To make dubstep you produce at 140 BPM with a half-time drum feel, design aggressive bass sounds full of movement (wobbles and growls), and arrange the track around a tension-building intro and a hard-hitting drop. Learning how to make dubstep is mostly an exercise in bass sound design and arrangement. Here is a practical, step-by-step guide for the home producer.
Dubstep is built on the contrast between space and impact. The classic structure pulls you in with atmosphere, builds tension, then unleashes a heavy bass-driven drop.
Set the tempo and the half-time feel
Dubstep runs at 140 BPM almost universally. The trick is the half-time feel: although the tempo is 140, the snare lands on beat 3 of every bar, so it feels like a slow, heavy ~70 BPM groove. This spaciousness is what gives the bass room to dominate. Set your project to 140 BPM and program the drums with that half-time placement.
Program drums with space and weight
Dubstep drums are sparse and punchy. The core pattern:
- Kick on beat 1 (and sometimes the “and” of 2).
- Snare or clap hitting hard on beat 3 — the defining half-time backbeat.
- Hi-hats and percussion filling the gaps with syncopation and the occasional roll.
Layer your kick and snare from multiple samples for weight and a sharp transient. Leave space — the drums frame the bass rather than crowd it. Set clean levels with our gain staging guide.

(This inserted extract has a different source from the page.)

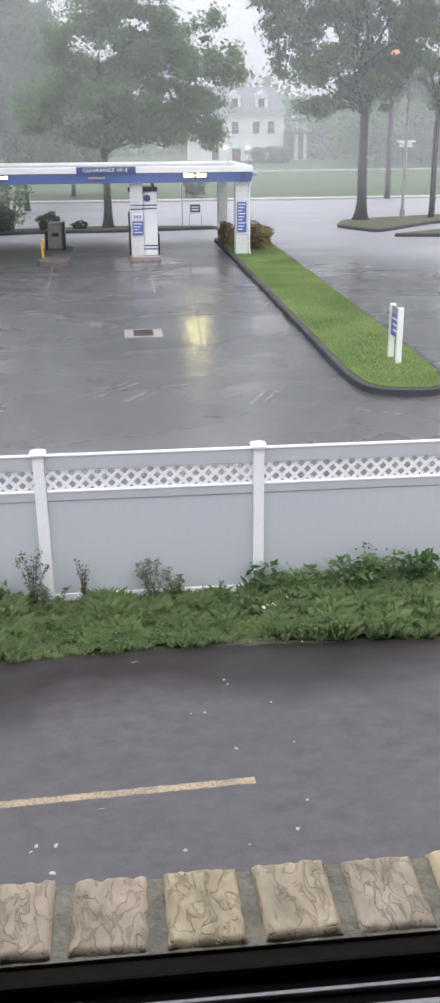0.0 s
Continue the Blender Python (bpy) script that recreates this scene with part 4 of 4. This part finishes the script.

Design the bass — the heart of dubstep
Dubstep is a bass genre, and sound design is where you spend most of your time. Use a wavetable or subtractive synth — free options like Vital and Surge are excellent, and Serum is an industry standard. Build your sound in two layers:
- Sub bass: a clean sine wave for the deep low end that you feel more than hear.
- Mid/growl bass: the aggressive, designed sound that sits above the sub.
Create movement with an LFO assigned to the filter cutoff (the classic “wobble”), and add growls and “talking” textures using FM, distortion, and tools like comb filters or formant effects. Automate the LFO rate so the wobble follows the rhythm. This designed bass is the lead instrument.
Add a melodic intro and atmosphere
Before the heaviness, dubstep usually opens with a melodic, atmospheric section — pads, a simple chord progression, plucks or a vocal — to create emotional contrast. This makes the drop hit harder. Choose a minor key for a darker mood and write a memorable melodic motif you can reference later.
Build tension and arrange the drop
The arrangement is intro, build-up, drop, then often a second build and drop. The build-up creates tension with risers, snare rolls that speed up, filter sweeps, and a rising pitch, often ending on silence or an impact before the drop. The drop releases all that energy with the full drums and the heavy bass. Keep the first drop the highlight and vary the second so it does not feel repetitive.
Mix and master for impact
Dubstep needs a clean low end and a loud, punchy master. Keep only the sub bass in the lowest frequencies and high-pass everything else so the low end stays tight. Use sidechain compression on the bass triggered by the kick so they do not clash. Control harsh resonances with EQ. Start with our EQ and compression fundamentals and check loudness targets in our guide to LUFS and how loud a master should be. The mixing and mastering hub covers the rest.
Frequently asked questions
What BPM is dubstep?
Dubstep is almost always produced at 140 BPM, but with a half-time feel — the snare hits on beat 3 — so it feels like a slow, heavy ~70 BPM groove while the hi-hats and tempo run at 140.
What synth is best for dubstep bass?
Wavetable synths are ideal because they handle the aggressive, evolving sounds dubstep needs. Serum is an industry standard, and Vital and Surge are powerful free alternatives that are perfect for designing wobbles and growls.
How do you make a dubstep wobble bass?
Assign an LFO to the filter cutoff of a bass synth so the tone opens and closes rhythmically, then automate the LFO rate to match your groove. Layer a clean sub for the low end and add distortion or FM to the mid bass for grit.